- Data lines -
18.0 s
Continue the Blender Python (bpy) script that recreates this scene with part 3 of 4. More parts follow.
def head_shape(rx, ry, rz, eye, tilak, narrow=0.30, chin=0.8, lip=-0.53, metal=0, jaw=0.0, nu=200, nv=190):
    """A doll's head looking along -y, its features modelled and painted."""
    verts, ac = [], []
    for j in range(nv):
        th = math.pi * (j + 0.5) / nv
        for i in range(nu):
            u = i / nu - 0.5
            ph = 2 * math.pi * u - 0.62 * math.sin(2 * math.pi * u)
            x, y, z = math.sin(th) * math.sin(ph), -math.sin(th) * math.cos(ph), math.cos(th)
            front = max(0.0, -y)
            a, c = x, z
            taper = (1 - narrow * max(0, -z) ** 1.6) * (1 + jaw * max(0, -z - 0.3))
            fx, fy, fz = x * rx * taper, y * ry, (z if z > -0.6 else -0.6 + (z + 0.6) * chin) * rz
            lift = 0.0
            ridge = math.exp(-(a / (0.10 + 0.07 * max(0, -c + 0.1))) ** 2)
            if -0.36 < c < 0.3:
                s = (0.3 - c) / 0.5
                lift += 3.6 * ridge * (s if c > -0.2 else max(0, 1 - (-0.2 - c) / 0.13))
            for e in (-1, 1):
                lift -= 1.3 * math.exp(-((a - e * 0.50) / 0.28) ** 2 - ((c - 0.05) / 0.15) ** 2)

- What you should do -
Output all of the material exactly as written.

- Correct answer -
18.0 s
Continue the Blender Python (bpy) script that recreates this scene with part 3 of 4. More parts follow.
def head_shape(rx, ry, rz, eye, tilak, narrow=0.30, chin=0.8, lip=-0.53, metal=0, jaw=0.0, nu=200, nv=190):
    """A doll's head looking along -y, its features modelled and painted."""
    verts, ac = [], []
    for j in range(nv):
        th = math.pi * (j + 0.5) / nv
        for i in range(nu):
            u = i / nu - 0.5
            ph = 2 * math.pi * u - 0.62 * math.sin(2 * math.pi * u)
            x, y, z = math.sin(th) * math.sin(ph), -math.sin(th) * math.cos(ph), math.cos(th)
            front = max(0.0, -y)
            a, c = x, z
            taper = (1 - narrow * max(0, -z) ** 1.6) * (1 + jaw * max(0, -z - 0.3))
            fx, fy, fz = x * rx * taper, y * ry, (z if z > -0.6 else -0.6 + (z + 0.6) * chin) * rz
            lift = 0.0
            ridge = math.exp(-(a / (0.10 + 0.07 * max(0, -c + 0.1))) ** 2)
            if -0.36 < c < 0.3:
                s = (0.3 - c) / 0.5
                lift += 3.6 * ridge * (s if c > -0.2 else max(0, 1 - (-0.2 - c) / 0.13))
            for e in (-1, 1):
                lift -= 1.3 * math.exp(-((a - e * 0.50) / 0.28) ** 2 - ((c - 0.05) / 0.15) ** 2)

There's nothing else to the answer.